LDS index swapping works seamlessly with CK Tile's distribution system. See :ref:`ck_tile_tile_distribution` for more information about CK Tile's distribution system.

.. code-block:: cpp

    template<typename TileDistribution>
    struct DistributedLdsAccess {
        using LdsDesc = typename LdsIndexSwapping<...>::FinalDescriptor;

        __device__ void load_from_lds(
            const float* lds_ptr,
            StaticDistributedTensor<float, TileDistribution>& reg_tensor)
        {
            // Each thread loads its distributed portion
            auto coord = make_tensor_coordinate(LdsDesc{}, {0, 0, 0, 0});

            #pragma unroll
            for (index_t i = 0; i < reg_tensor.size(); ++i) {
                // Calculate swapped LDS coordinates for this element
                auto [m, k] = TileDistribution::get_local_tile_index(i);

                // Move to correct position
                move_tensor_coordinate(LdsDesc{}, coord, {0, m, k/4, k%4});

                // Load with transformed coordinates
                reg_tensor[i] = lds_ptr[coord.get_offset()];
            }
        }
    };

Summary
=======

LDS index swapping in CK Tile provides a effective and flexible solution to the bank conflict problem:

- **Generalized XOR Preshuffle**: Extends the basic XOR technique through composable transforms
- **Multi-Step Pipeline**: Coordinates flow through XOR → Unmerge → Merge transformations
- **Automatic Optimization**: Parameters like MLdsLayer adapt to tile sizes and data types
- **Zero Overhead**: All transformations resolve at compile time
- **Seamless Integration**: Works naturally with other CK Tile components

By understanding and utilizing LDS index swapping, kernels can achieve maximum shared memory bandwidth, which is often the limiting factor in GPU kernel performance.
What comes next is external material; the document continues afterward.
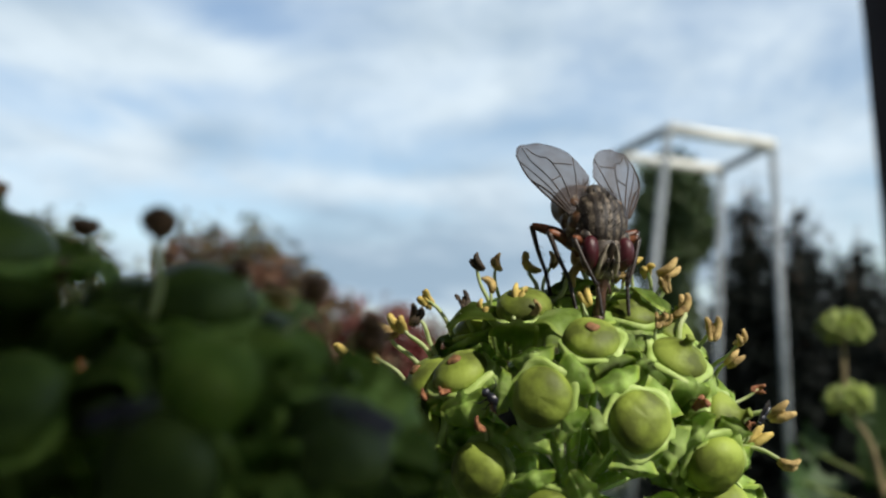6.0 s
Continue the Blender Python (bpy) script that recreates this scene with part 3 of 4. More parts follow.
def knob(umbel, stalk, heart=Vector()):
    bm = bmesh.new()
    add_blob(bm, heart * MM, (1.3 * MM, 1.3 * MM, 1.2 * MM), 14, 10, 0.2 * MM, 900)
    part("knob", bm, PEDICEL, umbel)
    bm = bmesh.new()
    path = curve_path([(Vector(p) + heart) * MM for p in stalk], 8)
    add_tube(bm, path, [1.0 * MM] * len(path), 10)
    for v in bm.verts:
        v.co += noise.noise_vector(v.co * 1500) * 0.1 * MM
    part("stalk", bm, PEDICEL, umbel, "downy green stalk")


# the flowers that can be told apart: middle of the disc and the way it faces, from the umbel's middle in mm, kind, petals
LIT_FLOWERS = [
    # turned towards the open side, petals folded right back
    ((-2.33, -7.6, 7.27), (-0.3, -0.92, 0.17), "dome", "back"), ((2.78, -7.6, 6.04), (0.22, -0.92, 0.3), "dome", "back"),
    ((-1.91, -7.6, 0.8), (-0.28, -0.94, -0.08), "dome", "back"), ((4.62, -7.6, -0.7), (0.28, -0.9, -0.28), "dome", "back"),
    ((-5.53, -6.0, 2.9), (-0.55, -0.8, 0.1), "dome", "back"), ((-5.7, -5.0, -1.7), (-0.5, -0.8, -0.25), "dome", "back"),
    # round the crown, discs up
    ((0.5, -5.2, 10.1), (0.0, -0.55, 0.83), "dot", "hang"), ((-6.7, -3.7, 7.95), (-0.4, -0.42, 0.8), "dot", "hang"),
    ((-3.05, -2.2, 11.45), (-0.12, -0.28, 0.94), "dome", "flat"), ((5.55, -4.0, 9.05), (0.3, -0.48, 0.8), "tip", "hang"),
    ((8.35, -3.6, 5.55), (0.72, -0.55, 0.35), "tip", "hang"), ((7.4, -4.8, 3.3), (0.3, -0.85, -0.35), "dome", "back"),
    ((7.9, -4.2, 0.55), (-0.1, -0.8, 0.55), "dome", "back"), ((10.35, -3.0, -1.2), (0.8, -0.55, -0.1), "tip", "back"),
    ((6.7, -2.6, 7.0), (0.5, -0.45, 0.7), "tip", "hang"), ((3.5, -0.6, 11.2), (0.1, -0.25, 0.95), "tip", "hang"),
    ((5.7, -0.4, 10.2), (0.35, -0.2, 0.9), "tip", "hang"), ((-0.3, 1.0, 12.0), (0.0, 0.1, 1.0), "tip", "flat"),
    ((-5.8, 0.8, 10.0), (-0.3, 0.0, 0.95), "tip", "hang"), ((-8.7, -1.6, 7.2), (-0.7, -0.2, 0.65), "dot", "hang"),
    ((-8.9, -3.2, 4.6), (-0.75, -0.55, 0.3), "tip", "hang"), ((2.4, 2.6, 11.8), (0.15, 0.3, 0.9), "tip", "flat"),
]


def sunlit_umbel():
    rnd = random.Random(21)
    umbel = tagged(new("ivy_umbel"), "sunlit yellow-green ivy flower head with tan stamens", "ivy flower", group="ivy flower heads")
    knob(umbel, [(0, 0, -0.5), (1.2, 0.5, -8), (4.5, 1.5, -22), (8, 3, -60)])
    made = [flower(umbel, at, kind, way, style, rnd, size=rnd.uniform(1.02, 1.1)) for at, way, kind, style in LIT_FLOWERS]
    rest = fill([Vector(s[0]) for s in LIT_FLOWERS], rnd, radians(27), lambda d: d.y > 0.05 and (d.z > 0.62 or (abs(d.x) > 0.72 and d.z > -0.4)), 9.8)
    for at in rest:
        made.append(flower(umbel, at, rnd.choice(("dome", "dot", "tip", "tip")), at, "hang", rnd, size=rnd.uniform(0.85, 1.0)))
    for x, z, y, c in ANTHERS:
        stamen(made, (x, y, z), c, rnd)
    for f in made[len(LIT_FLOWERS):]:
        if f[1].z > 1:
            for _ in range(rnd.randint(1, 2)):
                side_way = Vector((rnd.gauss(0, 1), rnd.gauss(0, 1), rnd.gauss(0, 1)))
                stamen([f], f[1] + f[2] * rnd.uniform(2.0, 3.2) + side_way.normalized() * 1.9, rnd.choice("yttrd"), rnd)
    return umbel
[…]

The transformation-based approach makes it easy to experiment with different swapping strategies while maintaining code clarity.

For practical examples of how index swapping is used in complete kernels, see :ref:`ck_tile_swizzling_example`. For more on coordinate operations used here, see :ref:`ck_tile_coordinate_movement` and :ref:`ck_tile_tensor_coordinates`.